I will pause for a moment–are we understanding the imagery and how we arrive at said imagery? Remember the E of the CAGED method. We’re remembering examples from the rest of Scripture.

“And I saw a strong angel proclaiming with a loud voice…” Frankly, there is no reason to not take this text literally. John heard a loud, strong angel proclaiming the following: “Who is worthy to open the book and to break its seals?” As we continue​ to look, read, remember, the imagery suggests a search was made, however quick and brief.

The strong angel John saw asks loudly and literally, yet the imagery is still there of a loud proclamation and a deep search. “Who is worthy to open the book and to break its seals?” And no one in heaven, or on the earth, or under the earth, was able to open the book, or to look into it.”

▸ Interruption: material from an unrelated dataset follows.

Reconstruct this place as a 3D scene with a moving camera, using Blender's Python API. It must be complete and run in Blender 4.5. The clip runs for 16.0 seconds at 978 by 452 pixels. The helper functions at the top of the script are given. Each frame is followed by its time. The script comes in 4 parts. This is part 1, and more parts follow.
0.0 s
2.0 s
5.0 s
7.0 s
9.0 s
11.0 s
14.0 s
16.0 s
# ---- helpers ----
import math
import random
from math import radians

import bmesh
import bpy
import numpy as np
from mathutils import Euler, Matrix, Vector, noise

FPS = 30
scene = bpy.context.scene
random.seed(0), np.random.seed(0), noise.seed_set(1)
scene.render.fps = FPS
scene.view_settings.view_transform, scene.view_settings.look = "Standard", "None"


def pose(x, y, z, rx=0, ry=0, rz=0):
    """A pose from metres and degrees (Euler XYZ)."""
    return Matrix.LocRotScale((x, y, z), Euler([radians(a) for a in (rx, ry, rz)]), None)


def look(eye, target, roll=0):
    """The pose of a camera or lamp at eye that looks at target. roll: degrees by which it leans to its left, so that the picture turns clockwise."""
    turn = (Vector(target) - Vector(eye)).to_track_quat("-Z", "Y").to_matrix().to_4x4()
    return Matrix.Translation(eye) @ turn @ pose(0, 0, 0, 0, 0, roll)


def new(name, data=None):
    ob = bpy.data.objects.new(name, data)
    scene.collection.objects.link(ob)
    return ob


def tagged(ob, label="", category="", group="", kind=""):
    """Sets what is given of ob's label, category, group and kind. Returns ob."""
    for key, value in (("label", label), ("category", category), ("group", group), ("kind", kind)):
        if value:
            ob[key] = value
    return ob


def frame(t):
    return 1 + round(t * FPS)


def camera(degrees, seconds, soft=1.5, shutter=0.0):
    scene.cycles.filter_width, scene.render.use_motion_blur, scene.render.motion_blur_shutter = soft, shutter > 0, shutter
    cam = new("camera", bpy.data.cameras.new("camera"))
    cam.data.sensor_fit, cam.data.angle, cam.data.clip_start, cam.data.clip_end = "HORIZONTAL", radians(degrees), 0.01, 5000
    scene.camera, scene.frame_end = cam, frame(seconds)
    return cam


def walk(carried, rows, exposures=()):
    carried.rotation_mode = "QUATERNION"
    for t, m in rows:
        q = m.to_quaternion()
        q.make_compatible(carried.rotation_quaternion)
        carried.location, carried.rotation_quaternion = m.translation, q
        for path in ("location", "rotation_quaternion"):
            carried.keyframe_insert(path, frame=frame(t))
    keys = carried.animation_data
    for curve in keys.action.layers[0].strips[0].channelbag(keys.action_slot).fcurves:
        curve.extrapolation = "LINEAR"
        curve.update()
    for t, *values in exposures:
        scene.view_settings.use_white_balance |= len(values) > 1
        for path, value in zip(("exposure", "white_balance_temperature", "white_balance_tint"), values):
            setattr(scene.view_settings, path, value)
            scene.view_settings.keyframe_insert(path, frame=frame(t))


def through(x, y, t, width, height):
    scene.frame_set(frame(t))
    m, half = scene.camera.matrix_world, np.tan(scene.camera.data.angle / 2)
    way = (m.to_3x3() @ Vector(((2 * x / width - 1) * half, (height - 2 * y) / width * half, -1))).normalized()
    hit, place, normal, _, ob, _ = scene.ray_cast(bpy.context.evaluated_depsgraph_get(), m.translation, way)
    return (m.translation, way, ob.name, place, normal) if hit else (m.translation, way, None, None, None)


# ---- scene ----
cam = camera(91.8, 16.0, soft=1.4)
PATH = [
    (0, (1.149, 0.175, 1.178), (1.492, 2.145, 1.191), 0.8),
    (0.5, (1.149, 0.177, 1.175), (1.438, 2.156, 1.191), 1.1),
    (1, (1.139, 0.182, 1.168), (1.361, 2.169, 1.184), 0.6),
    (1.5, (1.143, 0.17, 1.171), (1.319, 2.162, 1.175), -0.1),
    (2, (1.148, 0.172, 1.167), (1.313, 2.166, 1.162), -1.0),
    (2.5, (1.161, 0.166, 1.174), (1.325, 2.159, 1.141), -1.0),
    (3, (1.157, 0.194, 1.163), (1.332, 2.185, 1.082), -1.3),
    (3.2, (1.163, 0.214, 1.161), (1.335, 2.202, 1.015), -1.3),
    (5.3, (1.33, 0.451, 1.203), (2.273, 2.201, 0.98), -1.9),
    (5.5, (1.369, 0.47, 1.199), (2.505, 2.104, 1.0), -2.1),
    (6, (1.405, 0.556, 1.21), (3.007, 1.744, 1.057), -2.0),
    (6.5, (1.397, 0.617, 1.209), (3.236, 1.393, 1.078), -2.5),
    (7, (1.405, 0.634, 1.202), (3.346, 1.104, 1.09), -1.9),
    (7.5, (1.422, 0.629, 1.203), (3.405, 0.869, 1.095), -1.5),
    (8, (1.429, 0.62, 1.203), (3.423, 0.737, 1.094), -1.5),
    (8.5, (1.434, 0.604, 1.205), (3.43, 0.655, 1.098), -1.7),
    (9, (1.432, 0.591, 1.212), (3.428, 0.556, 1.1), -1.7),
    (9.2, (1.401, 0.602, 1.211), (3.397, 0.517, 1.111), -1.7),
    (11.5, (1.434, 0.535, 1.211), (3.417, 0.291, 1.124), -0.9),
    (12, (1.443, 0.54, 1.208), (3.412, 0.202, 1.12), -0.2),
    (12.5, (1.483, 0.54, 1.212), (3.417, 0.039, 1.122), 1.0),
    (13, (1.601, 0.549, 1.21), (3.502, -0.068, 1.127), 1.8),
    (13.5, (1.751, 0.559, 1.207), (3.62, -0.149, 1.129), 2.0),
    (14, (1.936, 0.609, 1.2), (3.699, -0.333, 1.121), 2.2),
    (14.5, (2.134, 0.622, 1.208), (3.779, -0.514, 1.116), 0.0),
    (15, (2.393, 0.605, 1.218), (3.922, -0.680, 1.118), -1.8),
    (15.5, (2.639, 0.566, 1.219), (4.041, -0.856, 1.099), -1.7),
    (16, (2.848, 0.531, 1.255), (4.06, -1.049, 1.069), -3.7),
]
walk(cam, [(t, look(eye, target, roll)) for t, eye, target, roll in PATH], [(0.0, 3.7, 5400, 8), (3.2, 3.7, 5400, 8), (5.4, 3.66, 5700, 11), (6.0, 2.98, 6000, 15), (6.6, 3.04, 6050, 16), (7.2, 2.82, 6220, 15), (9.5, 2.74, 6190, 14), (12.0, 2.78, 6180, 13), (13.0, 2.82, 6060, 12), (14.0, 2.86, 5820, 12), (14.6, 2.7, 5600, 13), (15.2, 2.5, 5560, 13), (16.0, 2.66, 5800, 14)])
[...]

If you have never read your Bible but have read my missives–the chances of which are zero but bear with me–you still, and already, understand why no one is worthy to open the book (literally scroll). Because of the imagery of the scroll being in the right hand of the one sitting on the throne, and because of the imagery of the loudly proclaiming, strong angel, who obviously wasn’t worthy to open the book himself, our senses are piqued. We understand before we read that there is not going to be found one worthy to open the scroll.

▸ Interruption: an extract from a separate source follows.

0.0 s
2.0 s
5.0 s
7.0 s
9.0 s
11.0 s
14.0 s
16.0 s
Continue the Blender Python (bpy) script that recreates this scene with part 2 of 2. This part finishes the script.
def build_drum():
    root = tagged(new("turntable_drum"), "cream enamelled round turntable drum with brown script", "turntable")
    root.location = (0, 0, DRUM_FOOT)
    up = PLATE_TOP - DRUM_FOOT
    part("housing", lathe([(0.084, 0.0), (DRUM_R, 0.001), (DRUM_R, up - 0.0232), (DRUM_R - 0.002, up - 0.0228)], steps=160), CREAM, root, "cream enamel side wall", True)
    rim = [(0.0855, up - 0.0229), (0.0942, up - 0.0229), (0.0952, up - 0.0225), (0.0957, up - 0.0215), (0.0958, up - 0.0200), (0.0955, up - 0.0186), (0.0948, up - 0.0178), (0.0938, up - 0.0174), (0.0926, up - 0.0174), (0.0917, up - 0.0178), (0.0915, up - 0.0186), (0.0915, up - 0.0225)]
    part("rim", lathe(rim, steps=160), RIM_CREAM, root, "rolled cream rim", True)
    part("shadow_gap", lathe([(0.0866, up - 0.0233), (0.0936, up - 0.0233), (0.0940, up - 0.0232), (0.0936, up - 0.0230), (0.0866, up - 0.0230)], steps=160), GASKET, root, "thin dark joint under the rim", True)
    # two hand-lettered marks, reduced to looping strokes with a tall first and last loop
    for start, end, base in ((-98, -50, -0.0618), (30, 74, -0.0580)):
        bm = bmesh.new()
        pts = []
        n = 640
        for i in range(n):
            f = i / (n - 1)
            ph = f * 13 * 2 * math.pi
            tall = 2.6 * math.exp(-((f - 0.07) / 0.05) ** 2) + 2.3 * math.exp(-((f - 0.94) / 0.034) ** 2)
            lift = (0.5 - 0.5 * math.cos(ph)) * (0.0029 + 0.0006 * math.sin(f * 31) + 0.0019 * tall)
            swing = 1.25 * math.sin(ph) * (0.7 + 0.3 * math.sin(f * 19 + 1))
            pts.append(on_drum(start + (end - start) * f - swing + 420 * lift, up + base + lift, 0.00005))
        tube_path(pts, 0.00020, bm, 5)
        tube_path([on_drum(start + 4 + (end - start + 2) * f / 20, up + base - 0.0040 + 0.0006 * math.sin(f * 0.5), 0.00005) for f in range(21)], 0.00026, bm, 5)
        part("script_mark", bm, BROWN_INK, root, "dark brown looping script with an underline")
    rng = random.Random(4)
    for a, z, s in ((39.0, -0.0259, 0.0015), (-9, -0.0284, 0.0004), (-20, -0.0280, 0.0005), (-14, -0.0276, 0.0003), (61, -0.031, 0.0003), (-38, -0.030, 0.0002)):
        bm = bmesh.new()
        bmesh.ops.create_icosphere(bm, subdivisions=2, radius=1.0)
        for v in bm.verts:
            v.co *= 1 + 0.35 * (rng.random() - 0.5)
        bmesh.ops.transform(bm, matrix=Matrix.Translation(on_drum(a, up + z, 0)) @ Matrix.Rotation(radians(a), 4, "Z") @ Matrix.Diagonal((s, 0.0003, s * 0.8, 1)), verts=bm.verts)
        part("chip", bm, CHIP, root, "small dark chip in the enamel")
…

Again we have read, “a scroll written inside and on the back, sealed up with seven seals.” It’s a well sealed, full scroll. The imagery paints a picture of an important scroll, with even more important seals. This is a general truth: most of us have read Revelation and not understood the seals but were taught, whether through a sermon, study or even some other book, what these seals represent. But as for these missives and at this time, we have not come to that knowledge, yet. I simply ask for us to keep it that way. As of now, all we know is that there are seven seals on a scroll, in the right hand of the one who sits on the throne. And that a powerful​ angelic being is searching for one worthy to open the scroll. Based on the angel’s rhetorical question, what we have discussed previously, and remembering our Old Testament tutor, we already assume no one will be found worthy–all have sinned.

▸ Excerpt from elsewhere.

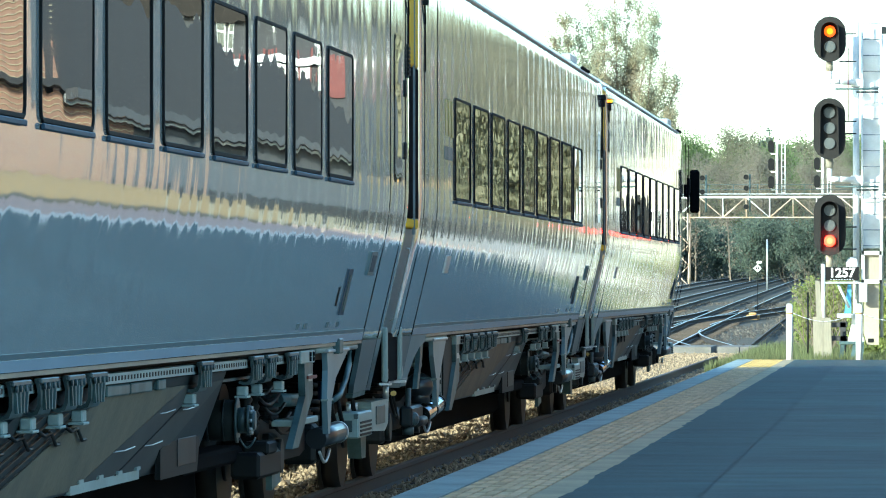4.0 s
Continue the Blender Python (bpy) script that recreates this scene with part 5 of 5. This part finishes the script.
for k in range(26):
    x = -26 + 1.25 * k + wr.uniform(-0.4, 0.4)
    y = 440 + wr.uniform(-8, 6)
    tree("undergrowth_bush", x, y, 4.2 + wr.uniform(-0.8, 1.0), 1.6, 4600, 0.08, "leaf_dark", 130 + k, "dark green bush at the wood's edge", 0.04, 12, 4, 0.6, 0.4, "bushes at the wood's edge")
for x, y in ((-11.5, 432), (-11.0, 433), (-8.3, 430), (-14.2, 431)):
    tree("bare_sapling", x, y, 5.6, 0.9, 60, 0.1, "twig", int(-x * 10), "thin bare pale sapling", 0.2, 14, 4, 0.9, 0.2, "bare saplings")

# trees along the station side, mirrored in the train
for k in range(30):
    y = 246 + 10 * k + wr.uniform(-5, 5)
    x = 15 + 0.008 * k * k + wr.uniform(-1.5, 9)
    tree("roadside_tree", x, y, 14.0 + wr.uniform(-2.4, 2.2), 4.9, 9500, 0.20, "leaf_road", 200 + k, "roadside tree in spring leaf beside the line", 0.15, 15, 4, 0.45, 0.9,
         "trees beside the station")


for k in range(9):
    tree("tall_tree", 25 + 1.6 * k + wr.uniform(-1.5, 1.5), 236 + 13 * k + wr.uniform(-4, 4), 18.5 + wr.uniform(-1.5, 2.0), 5.6, 6500, 0.28, ("leaf_pale", "leaf_olive", "leaf")[k % 3], 500 + k,
         "tall roadside tree in fresh leaf", 0.12, 16, 4, 0.5, 1.0, "tall trees behind the station")


def hedge(x, y, w, h, n, seed, z0):
    rs = np.random.default_rng(seed)
    t = thing("bush", None, None, "bright yellow-green bush behind the platform end", "bush", "bushes behind the platform end")
    t.location = (x, y, z0)
    bm = BM()
    rnd = random.Random(seed)
    tips = []
    for k in range(26):
        a = rnd.uniform(0, math.tau)
        p = (rnd.uniform(-w, w) * 0.55, rnd.uniform(-0.5, 0.5), 0)
        tips += limb(bm, p, (math.cos(a) * 0.3, math.sin(a) * 0.3, 1), h * rnd.uniform(0.6, 1.02), 0.022, rnd, 6, 0.04, 0.12)[1:]
    part("branches", bm, M["bark"], t, "", "stuff")
    c = np.array([tuple(p) for p in tips])
    n *= 4
    pos = c[rs.integers(0, len(c), n)] + rs.normal(size=(n, 3)) * 0.12
    part("leaves", leaf_mesh("leaves", pos, 0.045 * rs.uniform(0.6, 1.4, n), M["leaf_hedge"], rs), None, t)


hedge(2.32, 166.0, 0.71, 1.27, 5460, 1, -0.1)
hedge(3.15, 165.0, 0.65, 1.92, 6240, 2, -0.1)
hedge(2.81, 169.0, 0.65, 1.72, 3900, 3, -0.1)
hedge(4.4, 130.0, 0.6, 1.6, 3000, 4, -0.1)


def bare_shrub(x, y, h, seed):
    rnd = random.Random(seed)
    t = thing("bare_shrub", None, None, "leafless brown shrub behind the hedge", "shrub", "bare shrubs")
    t.location = (x, y, -0.2)
    bm = BM()
    for k in range(18):
        a = rnd.uniform(0, math.tau)
        pts = limb(bm, (0, 0, 0), (math.cos(a) * 0.35, math.sin(a) * 0.35, 1), h * rnd.uniform(0.6, 1), 0.016, rnd, 7, 0.0, 0.16)
        for p in pts[3:]:
            limb(bm, p, (rnd.gauss(0, 0.6), rnd.gauss(0, 0.6), 0.8), h * 0.18, 0.006, rnd, 3, 0, 0.2)
    part("branches", bm, M["bark"], t, "", "stuff")


bare_shrub(3.1, 134.0, 2.5, 5)
bare_shrub(3.55, 136.0, 2.7, 6)
bare_shrub(2.75, 138.0, 2.0, 7)

# out of view; added so the far cars' lower panels mirror pale ground
bm = BM()
box(bm, 5.05, 12.5, 119.0, 180.0, -0.3, 0.085)
thing("gravel_lot", bm, M["lot"], "unseen pale gravel lot added to lighten the far cars' reflections", "gravel", kind="structure")

bm = BM()
g = [[bm.verts.new((x, y, -0.22 + rise(y))) for x in (2.3, 6, 12, 20, 40)] for y in range(362, 603, 20)]
for p, q in zip(g, g[1:]):
    for k in range(4):
        bm.faces.new((p[k], p[k + 1], q[k + 1], q[k]))
thing("meadow", bm, M["field"], "sunlit bright green meadow beside the line", "meadow", kind="structure")

# verge with grass beyond the platform end
bm = BM()
vx = [1.02, 1.25, 1.6, 2.2, 3.2, 4.6, 7.0, 12.0]
vz = [-0.24, -0.10, -0.04, 0.0, 0.02, 0.02, 0.02, -0.1]
rows = [[(x + (0.12 * math.sin(y * 0.9) if k < 3 else 0), y, z + (0 if k in (0, 7) else 0.03 * math.sin(y * 1.7 + k)) - (0.2 if j == 9 else 0)) for k, (x, z) in enumerate(zip(vx, vz))]
        for j, y in enumerate((114.62, 118, 121, 125, 128, 132, 137, 143, 150, 160))]
loft(bm, rows, closed=False, caps=False)
thing("verge", bm, M["earth"], "weedy earth verge beyond the platform end", "verge", kind="structure")


def grass(n, seed):
    rs = np.random.default_rng(seed)
    y = 114.7 + (rs.random(n) ** 1.7) * 36
    x = 1.1 + rs.random(n) * np.where(y < 124, 3.6, 2.6)
    patch = np.sin(x * 3.1 + 1.7 * np.sin(y * 0.8)) + np.sin(y * 1.3 + x)
    keep = patch + rs.random(n) * 2.2 > 0.2
    x, y = x[keep], y[keep]
    n = len(x)
    z = np.interp(x, vx, vz) - 0.03
    h = rs.uniform(0.07, 0.22, n) * (1 + 0.5 * np.sin(x * 5 + y))
    a = rs.uniform(0, np.pi, n)
    w = rs.uniform(0.006, 0.016, n)
    lean = rs.normal(size=(n, 2)) * 0.06
    p0 = np.stack([x - np.cos(a) * w, y - np.sin(a) * w, z], 1)
    p1 = np.stack([x + np.cos(a) * w, y + np.sin(a) * w, z], 1)
    p2 = np.stack([x + lean[:, 0], y + lean[:, 1], z + h], 1)
    me = bpy.data.meshes.new("grass")
    me.from_pydata(np.stack([p0, p1, p2], 1).reshape(-1, 3).tolist(), [], np.arange(3 * n).reshape(n, 3).tolist())
    me.materials.append(M["grass"])
    tagged(new("grass", me), "bright green tufts of grass and weeds", "grass", kind="stuff")


grass(34000, 3)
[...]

The seals weren’t impregnable, they weren’t made up of some sort of futuristic, titanium alloy, the likes of which the world has not yet seen. The imagery is somewhat lost on us living in this our modern time. Remember, Revelation was written to the first century church. However, they, and we, have our Old Testament tutor. Remember that woman Jezebel? Wherein first Kings 21 she, “sealed with the king’s seal,” and usurped the king’s authority? She used the seal to make it official. The seal was to ensure, and insurance, that the content of a letter would only be read by the true recipients. If the seal had been tampered with in any way, the true recipient would know. So in Revelation 5, we understand that the worthy recipient is not found.

We do have several modern equivalents to these seals, for instance, in trucking. The deliverer will attach his seal to the cargo door of a box or trailer truck. This ensures the recipient that the load has not been tampered with. Another similar example: Do you have an iPhone? Is it image, passcode or retinal scan protected? If you do, be alert, Daniel and I can probably still take amazingly embarrassing photos on it. That’s an inside joke I am glad to let you all in on. On a mission trip to the Caribbean, after a long, difficult week, we were ready to unwind during one of the last services for a college conference. The pastor’s wife left her phone out, in the open… Temptation! Unfortunately, for us, it was passcode enabled. Unfortunately for her, we could still take pictures, a lot of pictures. But this, I hope, demonstrates the seals. While we may or may not have been worthy to take pictures, we certainly weren’t worthy to send them to her friends or make them her home screen. Because that was sealed off to the unworthy. And by the way…To many of my readers, I am fairly anonymous. Others know me fairly well, and know that I know many Daniels. But to those who know which Daniel goes on the missions trips to the Caribbean, let me say this: He started it.

“And I began to weep greatly, because no one was found worthy to open the book, or to look into it.” John’s crying paints the picture of the importance of the scroll and of the unworthiness of man and beast. We know the scroll is important, for it is in the right hand of the one who sits on the throne. We also deduce this from the angel. Furthermore, we see the seven seals. We’ve already seen seven Spirits, seven Stars, seven golden lampstands, the number seven being a heavenly number and a number of completion, as in creation. But when John weeps greatly and admits it, the imagery is enhanced to new heights.

 

“I began to weep greatly, because no one was found worthy to open the book, or to look into it.”